El Tren de Aragua trafica con personas, armas y drogas. Extorsiona y asesina, y cuenta con células en varios países y pasos francos por diferentes fronteras. Esto es conocido. Lo que no parece tan claro es que utilice cuentas bancarias -presumiblemente, de hecho, utiliza hasta aviones- para recibir o enviar dinero a Venezuela.
Pero tú sí utilizas cuentas bancarias. Y en esta época de bancarización universal, eso significa que toda tu vida -o, al menos, la parte de tu vida en que interactúas con el resto de la sociedad- aparece en una cartola, incluyendo aquello que tal vez no quisieras que fuese de conocimiento público. Lo que aparece en tu Instagram es tu bella sonrisa en una hermosa playa del sudeste asiático; pero el pago de la consulta al psiquiatra cuyas recetas te mantienen vivo, solo está registrado -por suerte- en tu cuenta corriente. Y así con las costumbres y patrones de comportamiento de todo tipo de personas y agrupaciones.

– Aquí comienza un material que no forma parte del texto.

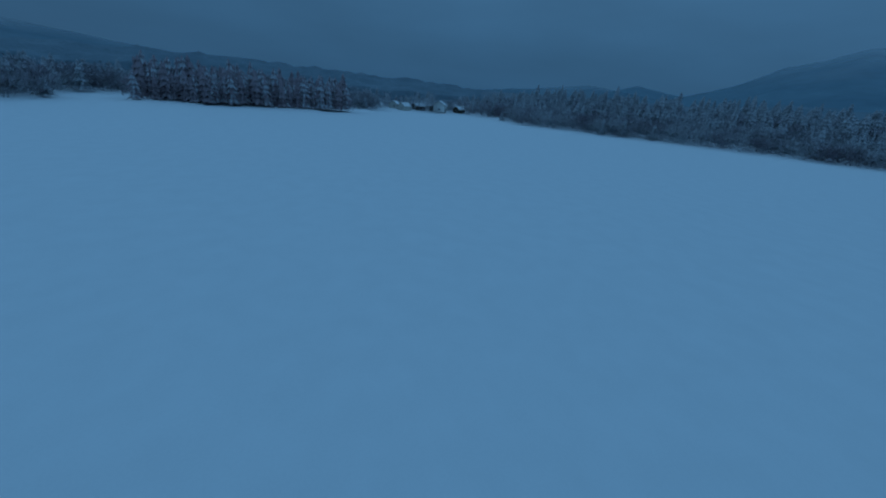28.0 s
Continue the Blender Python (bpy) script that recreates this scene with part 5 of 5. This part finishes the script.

De ahí la importancia de resguardar el secreto bancario, como una extensión del derecho a la privacidad de las personas comunes y corrientes, tal como lo está hoy en los artículos 154 y siguientes de la Ley General de Bancos, que sancionan severamente las vulneraciones a la reserva de las operaciones de depósitos y captaciones de cualquier naturaleza que reciban los bancos en virtud de dicha ley. Esto no significa, en absoluto, que estemos ante un cerrojo infranqueable que proteja la comisión de eventuales ilícitos, pues levantar hoy esas prohibiciones es relativamente sencillo. Numerosas entidades pueden solicitar el alza del secreto bancario -la Comisión para el Mercado Financiero, el Ministerio Público, el SII y la Unidad de Análisis Financiero-, pero, en todos los casos, necesitan la autorización de un juez, quien es el que permite ese levantamiento.
Esto permite un control externo a la administración, que limita esa intrusión de cualquier funcionario público en esos registros, a aquellas situaciones en que existen razones muy fundadas o sospechas concretas de un ilícito, en el marco de un procedimiento investigativo serio.
En cambio, el Gobierno pretende algo muy distinto. Aunque bajo sofisticados nombres -la creación de un nuevo "subsistema de inteligencia económica"-, las modificaciones que propone significan, en simple, que determinados funcionarios de alguno de los órganos antes mencionados (y que dependen directa o indirectamente de él) puedan obtener esa información sin necesidad de autorización judicial previa. Los promotores de esta idea intentan tranquilizarte diciendo que esos funcionarios actuarán con toda clase de cautelas. "Nadie quiere saber lo que compras en el supermercado", aseveran. Pero nada asegura que esa indagación administrativa se limite solo a supuestos sospechosos de ilícitos, que no vaya más allá de lo necesario, o que la información obtenida no caiga en las manos equivocadas. Una indagación administrativa sin orden judicial previa, por tanto, amenaza mucho más al ciudadano común y corriente que a las poderosas bandas criminales que nos asolan hoy en día.
Una vez más, entonces, parece que nuestro Estado, incapaz de enfrentar al verdadero delito, dirige toda su ferocidad y potencia no contra las mafias, sino contra las personas honestas. Nadie ha señalado hasta ahora, de forma concreta, cómo el actual procedimiento judicial de resguardo del secreto bancario impide la persecución de la criminalidad; sobre todo cuando, a ojos vista, esa persecución parece lastrada mucho más por la ineptitud de las autoridades encargadas de combatir al delito, que por los resguardos que la ley establece en favor de la privacidad de las personas. A partir del relajamiento del secreto bancario, los ciudadanos perderán de facto un importante resguardo a su intimidad frente a los políticos, sin que nada garantice que obtengan, en cambio, la seguridad prometida.